FAQs - Frequently Asked Questions

Q. What is a predispute arbitration clause?

A. Virtually every securities brokerage firm will provide you with a standard new account form with a clause that requires you to pursue any grievance through arbitration proceedings instead of the court system.  The U.S. Supreme Court decision, Shearson v. MacMahon, 483 U.S. 220 (1987) enforced mandatory binding arbitration clauses in the securities industry. 

Q. How does arbitration work?

A. Arbitration is just like a trial except instead of a judge and jury you get a panel of one to three arbitrators which act as both judge and jury. They hear and weigh the arguments and evidence of both sides of a case, then render a binding decision. The arbitrators generally include at least one “industry” person and two “non-industry” people. This may include accountants, attorneys, sales representatives, bankers, educators, retired judges and other professionals. Unlike court proceedings, arbitration usually doesn’t involve depositions, motions, or appeals. It’s usually much faster and cheaper than civil court. The average length of time is 12 months from filing to the first hearing versus more than two years in state or federal court.

Q. Who conducts the arbitration proceedings?

A. The two main forums for resolving securities arbitration disputes are:

  • The American Arbitration Association
  • The Financial Industry Regulatory Authority (FINRA)

Q. What is the Financial Industry Regulatory Authority (FINRA)?

A. The Financial Industry Regulatory Authority is the largest independent regulator for all securities firms doing business in the United States.  FINRA is dedicated to investor protection and market integrity through effective and efficient regulation of the securities industry.  FINRA oversees the activities of more than 3,957 securities firms with approximately 643,322 brokers/registered representatives.

Q. Where is the FINRA arbitration proceeding held?

A. The hearing location is typically at the FINRA location located closet to where the investor lived at the time of the investment.

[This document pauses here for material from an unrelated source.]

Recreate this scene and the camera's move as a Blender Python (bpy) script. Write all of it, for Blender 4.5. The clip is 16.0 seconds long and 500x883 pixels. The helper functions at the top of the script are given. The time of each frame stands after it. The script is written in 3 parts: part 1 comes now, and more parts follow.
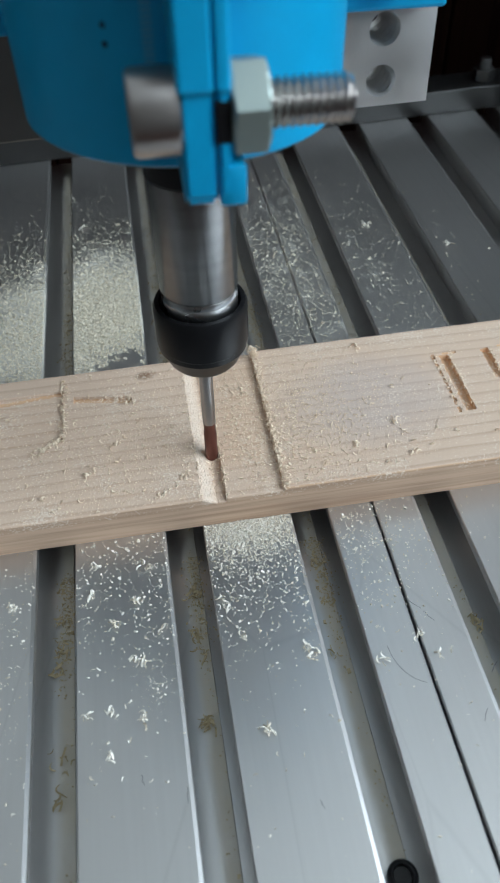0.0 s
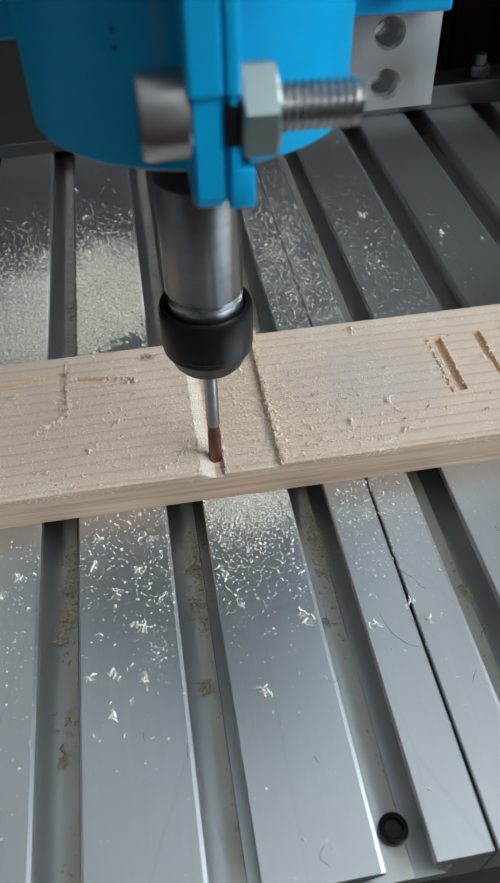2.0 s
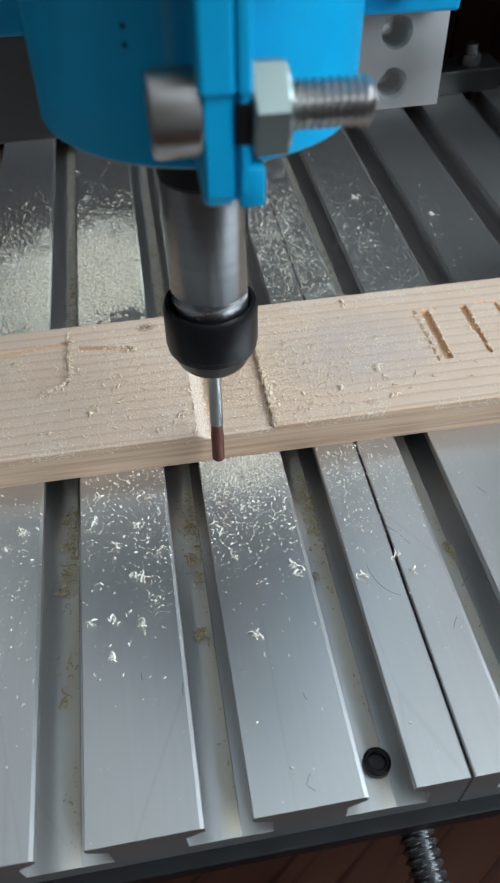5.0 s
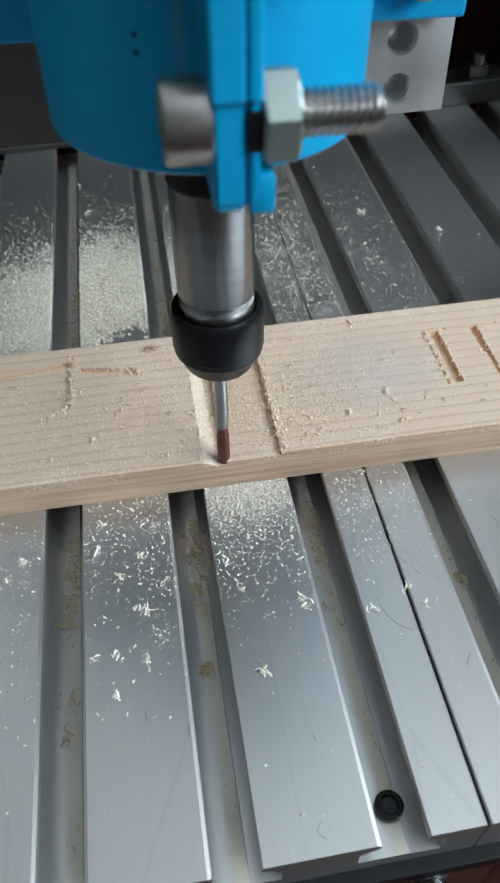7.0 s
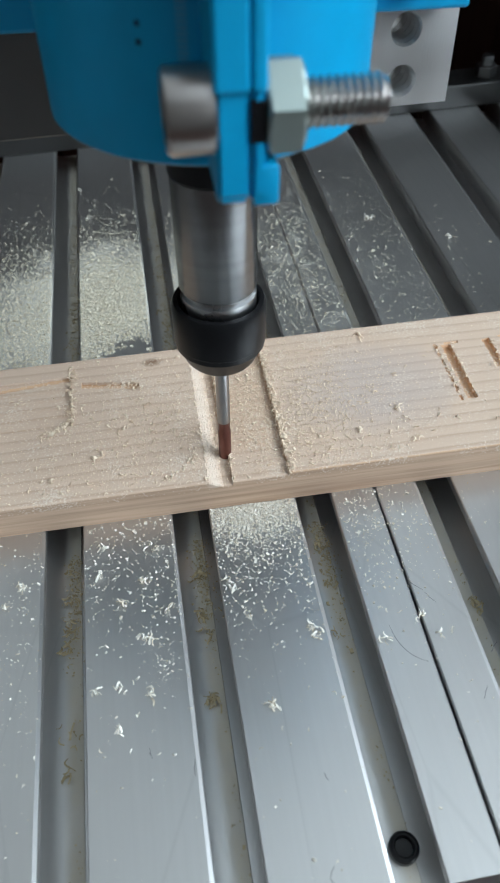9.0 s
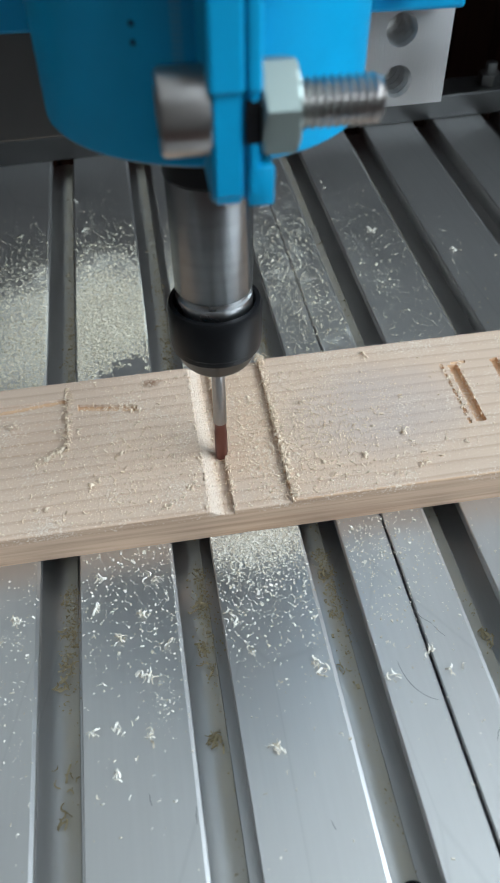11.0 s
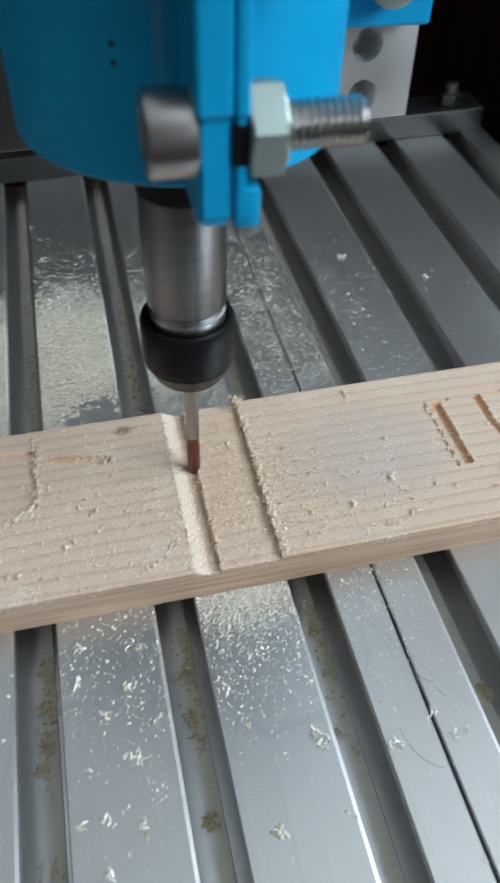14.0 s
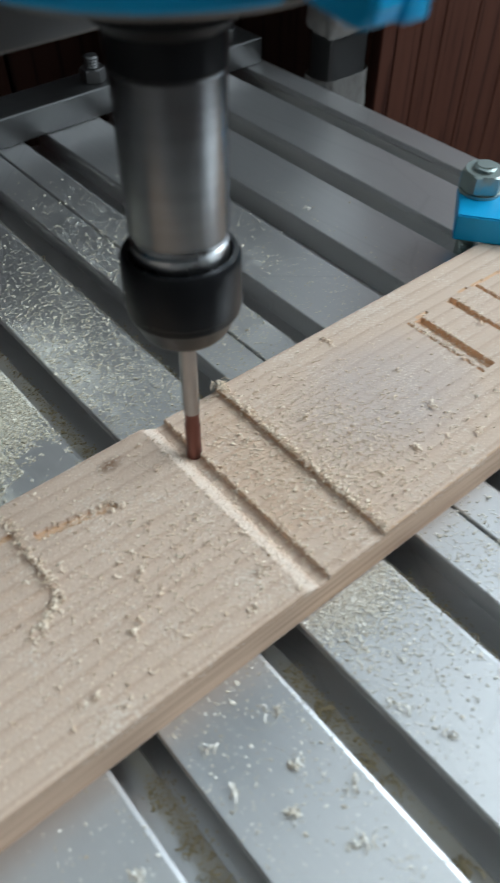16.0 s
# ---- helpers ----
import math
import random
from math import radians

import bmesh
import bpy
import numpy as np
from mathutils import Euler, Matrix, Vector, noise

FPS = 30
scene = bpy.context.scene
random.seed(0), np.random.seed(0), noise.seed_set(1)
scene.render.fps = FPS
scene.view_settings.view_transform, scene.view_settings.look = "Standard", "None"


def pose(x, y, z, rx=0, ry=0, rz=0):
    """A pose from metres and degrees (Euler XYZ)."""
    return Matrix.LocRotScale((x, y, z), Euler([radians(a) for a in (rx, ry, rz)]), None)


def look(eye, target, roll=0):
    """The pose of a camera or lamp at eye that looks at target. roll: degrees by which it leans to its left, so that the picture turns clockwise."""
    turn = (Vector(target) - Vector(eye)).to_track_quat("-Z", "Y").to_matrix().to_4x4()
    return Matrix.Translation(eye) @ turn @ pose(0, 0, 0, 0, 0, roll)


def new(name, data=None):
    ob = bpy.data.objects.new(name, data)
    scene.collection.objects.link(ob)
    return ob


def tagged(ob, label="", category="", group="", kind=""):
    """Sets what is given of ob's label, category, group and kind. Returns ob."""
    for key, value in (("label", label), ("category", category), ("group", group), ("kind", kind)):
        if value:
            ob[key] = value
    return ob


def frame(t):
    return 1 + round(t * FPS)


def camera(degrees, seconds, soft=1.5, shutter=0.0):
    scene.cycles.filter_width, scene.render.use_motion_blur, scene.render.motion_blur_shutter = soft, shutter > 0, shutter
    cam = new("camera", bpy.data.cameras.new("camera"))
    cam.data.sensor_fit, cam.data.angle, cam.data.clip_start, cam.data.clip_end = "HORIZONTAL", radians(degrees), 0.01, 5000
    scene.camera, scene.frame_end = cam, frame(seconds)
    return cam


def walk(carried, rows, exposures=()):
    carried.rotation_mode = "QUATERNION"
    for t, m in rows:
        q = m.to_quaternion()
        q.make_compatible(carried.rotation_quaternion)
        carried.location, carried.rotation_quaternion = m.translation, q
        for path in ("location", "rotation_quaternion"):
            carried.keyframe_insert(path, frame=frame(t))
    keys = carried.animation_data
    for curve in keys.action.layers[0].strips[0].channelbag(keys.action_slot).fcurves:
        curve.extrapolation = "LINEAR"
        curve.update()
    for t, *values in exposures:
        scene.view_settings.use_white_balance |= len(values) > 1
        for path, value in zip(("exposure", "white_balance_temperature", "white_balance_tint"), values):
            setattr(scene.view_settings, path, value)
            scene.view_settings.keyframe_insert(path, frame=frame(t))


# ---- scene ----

Q. Does it matter that we are in different states?

A. No, we will travel to the FINRA location.  We represent investors nationwide. 

Q. I live outside the United States. Do I file in my country or where the brokerage firm is located?

A. Because of FINRA Rules governing the jurisdiction of brokerage firms, international clients with brokerage accounts with a FINRA registered firm must file arbitration cases in the United States.

Q. How does Carmel, Milazzo & DiChiara LLP set its fee?

A. We work on a contingency fee; if you recover nothing, you pay no legal fees. However, if you do recover your claim or any portion of your claim, you are responsible for paying Carmel, Milazzo & DiChiara LLP a percentage of the amount recovered.  We also offer contingency, hourly, and hybrid fee models. 

Q. How much will it cost to file a Statement of Claim in an arbitration proceeding?

A. Each forum charges its own filing, administrative and hearing fees. The average filing fee with FINRA is approximately $1,200. The greater the amount of your claim, the greater your filing and administrative fees will be. If the case settles, a portion of this fee may be returned.

Q. What other costs are involved?

A. Although our initial consultation is free, you can expect to incur expenses related to preparing a damages exhibit for purposes of mediation and/or arbitration. If the case does not settle (the majority do) then an expert witness may have to be retained to testify on your behalf. Though we are essentially experts ourselves, we–as your attorneys–cannot testify. We have retained the services of numerous, nationally-recognized experts in the securities industry.